Interband Coherence Induced Correction to Adiabatic Pumping in Periodically Driven Systems

TL;DR

This paper investigates how interband coherence affects adiabatic pumping in periodically driven systems, revealing a correction term beyond traditional adiabatic theory, with implications for understanding topological phases and coherence effects.

Contribution

It introduces a correction to adiabatic pumping due to interband coherence in Floquet systems, extending the quantum adiabatic theorem for driven topological phases.

Findings

Interband coherence induces a correction to adiabatic displacement.

The correction persists in the adiabatic limit due to coherence.

The theory is validated using a topological superlattice model.

Abstract

Periodic driving can create topological phases of matter absent in static systems.
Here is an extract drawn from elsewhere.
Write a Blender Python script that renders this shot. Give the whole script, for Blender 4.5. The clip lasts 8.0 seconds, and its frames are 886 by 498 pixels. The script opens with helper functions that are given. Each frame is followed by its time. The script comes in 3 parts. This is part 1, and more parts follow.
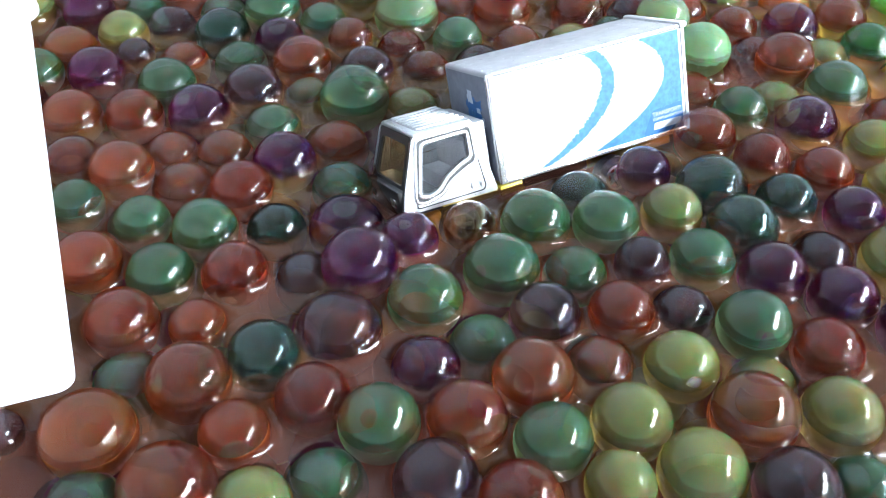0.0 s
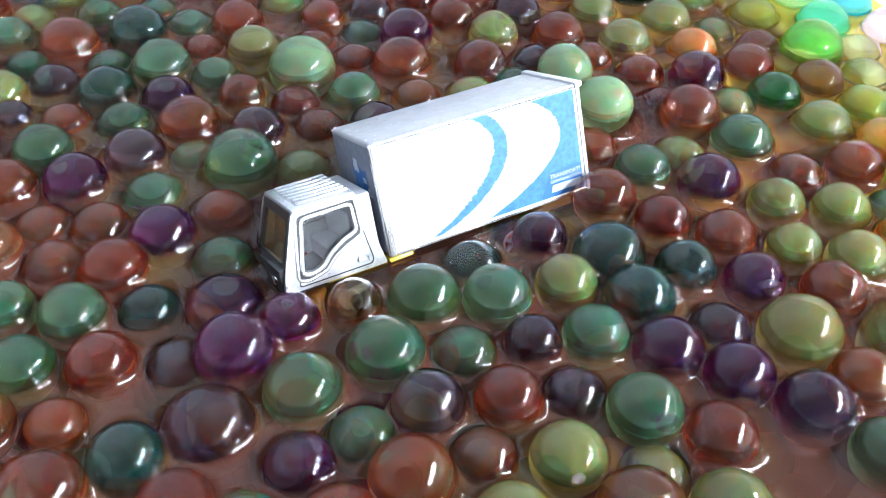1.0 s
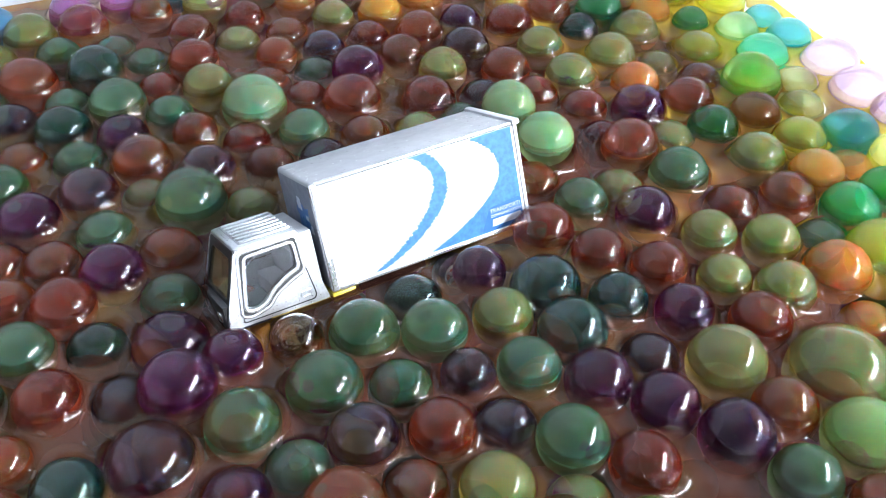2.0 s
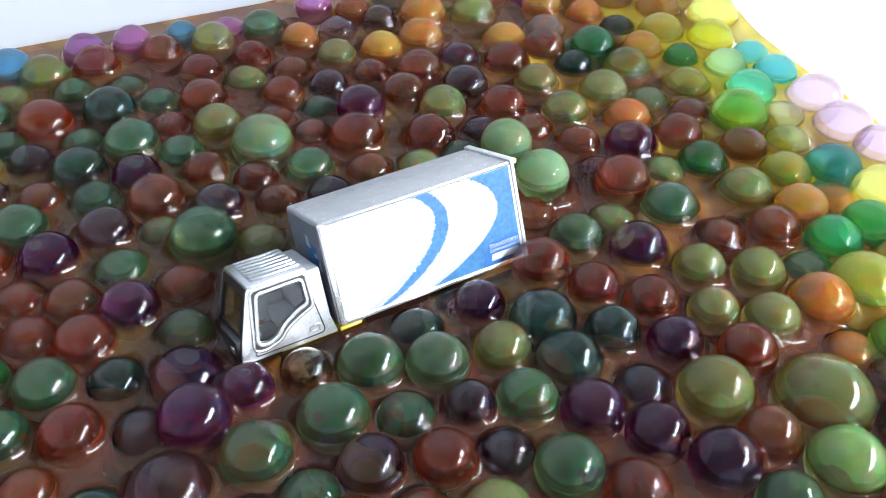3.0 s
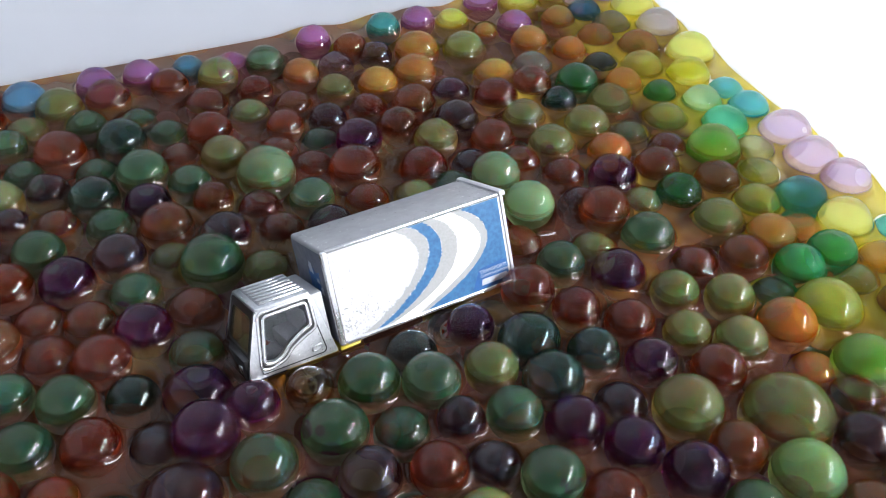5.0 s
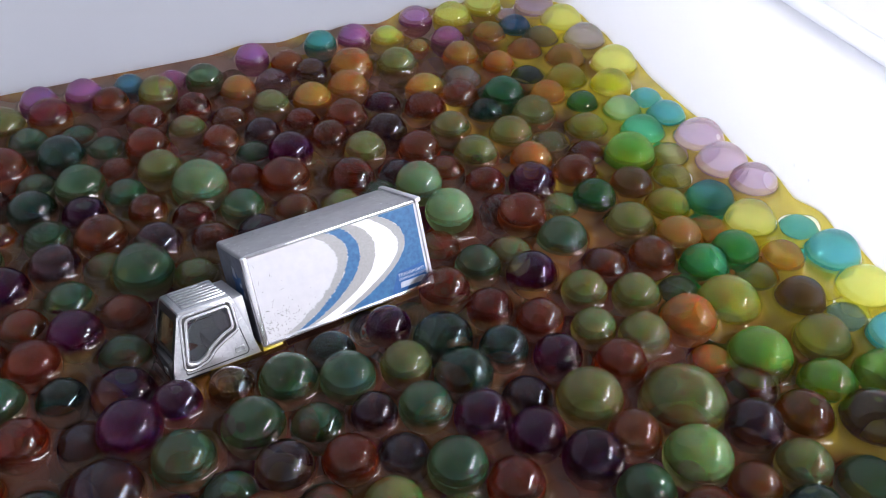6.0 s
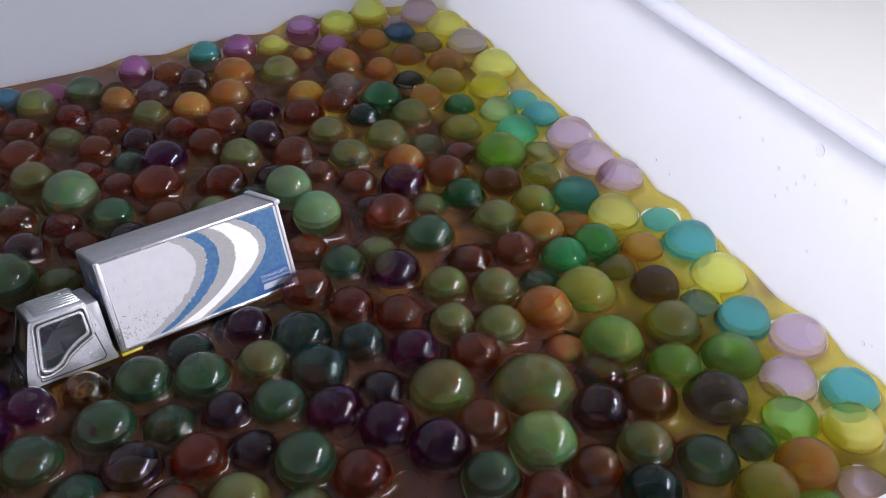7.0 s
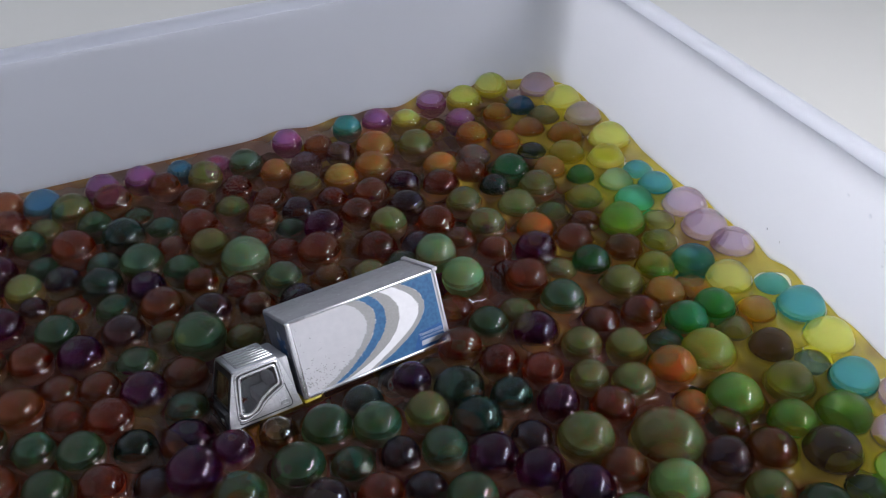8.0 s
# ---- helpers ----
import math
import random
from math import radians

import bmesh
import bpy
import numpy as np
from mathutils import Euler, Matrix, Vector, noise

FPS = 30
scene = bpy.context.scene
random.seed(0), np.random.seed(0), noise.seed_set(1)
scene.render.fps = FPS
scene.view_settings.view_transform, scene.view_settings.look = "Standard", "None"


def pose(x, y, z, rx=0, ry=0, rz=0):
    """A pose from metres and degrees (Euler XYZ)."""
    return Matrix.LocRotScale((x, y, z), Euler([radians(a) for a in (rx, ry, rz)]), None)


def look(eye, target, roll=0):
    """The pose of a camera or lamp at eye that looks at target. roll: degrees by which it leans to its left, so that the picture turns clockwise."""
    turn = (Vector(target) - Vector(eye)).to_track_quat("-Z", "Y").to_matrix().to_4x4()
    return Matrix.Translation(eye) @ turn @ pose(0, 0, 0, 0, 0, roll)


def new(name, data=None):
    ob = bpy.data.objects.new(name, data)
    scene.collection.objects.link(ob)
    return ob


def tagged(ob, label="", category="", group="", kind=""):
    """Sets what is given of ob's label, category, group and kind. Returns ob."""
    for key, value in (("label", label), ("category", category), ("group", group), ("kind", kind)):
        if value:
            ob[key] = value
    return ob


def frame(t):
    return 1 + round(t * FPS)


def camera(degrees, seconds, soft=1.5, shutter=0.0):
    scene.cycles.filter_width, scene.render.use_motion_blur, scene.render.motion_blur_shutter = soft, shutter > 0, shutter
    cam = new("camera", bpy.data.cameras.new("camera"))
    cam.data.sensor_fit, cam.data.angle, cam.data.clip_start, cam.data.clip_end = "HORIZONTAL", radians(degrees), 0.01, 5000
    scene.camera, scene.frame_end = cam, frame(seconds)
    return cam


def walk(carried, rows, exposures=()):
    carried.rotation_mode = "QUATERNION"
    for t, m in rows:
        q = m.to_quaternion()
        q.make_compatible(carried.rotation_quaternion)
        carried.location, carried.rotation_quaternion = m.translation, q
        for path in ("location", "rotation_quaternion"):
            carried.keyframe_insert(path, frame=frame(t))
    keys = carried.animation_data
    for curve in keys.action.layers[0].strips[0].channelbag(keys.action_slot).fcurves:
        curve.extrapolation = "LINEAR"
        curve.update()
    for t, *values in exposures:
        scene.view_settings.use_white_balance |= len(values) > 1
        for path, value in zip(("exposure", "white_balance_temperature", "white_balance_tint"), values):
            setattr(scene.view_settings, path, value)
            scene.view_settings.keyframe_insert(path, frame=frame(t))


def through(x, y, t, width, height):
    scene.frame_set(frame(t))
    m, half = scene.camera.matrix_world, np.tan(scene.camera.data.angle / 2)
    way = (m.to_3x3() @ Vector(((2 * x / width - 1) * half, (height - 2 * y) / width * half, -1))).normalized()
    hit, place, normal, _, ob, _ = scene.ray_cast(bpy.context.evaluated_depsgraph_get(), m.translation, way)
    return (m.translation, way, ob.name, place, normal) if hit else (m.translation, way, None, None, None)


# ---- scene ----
cam = camera(49.38, 8.0, soft=0.6, shutter=0.1)
PATH = [
    (0, (0.05075, 0.06074, 0.12852), (0.03559, 0.20307, -0.01116), 0.25),
    (0.5, (0.05557, 0.06869, 0.13014), (0.04348, 0.21187, -0.00898), 0.60),
    (1, (0.06470, 0.07880, 0.13253), (0.05689, 0.22241, -0.00644), 1.02),
    (1.5, (0.07014, 0.08048, 0.13533), (0.06384, 0.22501, -0.00276), 1.21),
    (2, (0.07544, 0.07777, 0.14000), (0.06915, 0.22358, 0.00325), 0.78),
    (3.5, (0.07415, 0.07301, 0.15418), (0.06786, 0.22127, 0.02010), 0.40),
    (4, (0.07291, 0.07217, 0.15633), (0.06721, 0.22091, 0.02275), 0.62),
    (5.5, (0.07783, 0.05663, 0.16582), (0.07465, 0.20808, 0.03524), 1.36),
    (6, (0.09171, 0.05161, 0.16881), (0.09074, 0.20427, 0.03961), 0.99),
    (6.5, (0.10465, 0.04685, 0.17306), (0.10631, 0.20060, 0.04516), 0.76),
    (7, (0.11858, 0.04534, 0.16834), (0.12553, 0.20005, 0.04179), 1.07),
    (7.5, (0.11421, 0.03681, 0.18129), (0.11551, 0.19477, 0.05863), -0.25),
    (8, (0.09514, 0.02365, 0.19769), (0.08896, 0.18261, 0.07646), -1.54),
]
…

In terms of the displacement of the position expectation value of a time-evolving wavepacket in a closed system, a type of adiabatic dynamics in periodically driven systems is studied for general initial states possessing coherence between different Floquet bands. Under one symmetry assumption, the displacement of the wavepacket center over one adiabatic cycle is found to be comprised by two components independent of the time scale of the adiabatic cycle: a weighted integral of the Berry curvature summed over all Floquet bands, plus an interband coherence induced correction. The found correction is beyond a naive application of the quantum adiabatic theorem but survives in the adiabatic limit due to interband coherence. Our theoretical results are hence of general interest towards an improved understanding of the quantum adiabatic theorem. Our theory is checked using a periodically driven superlattice model with nontrivial topological phases. In addition to probing topological phase transitions, the adiabatic dynamics studied in this work is now also anticipated to be useful in manifesting coherence and decoherence effects in the representation of Floquet bands.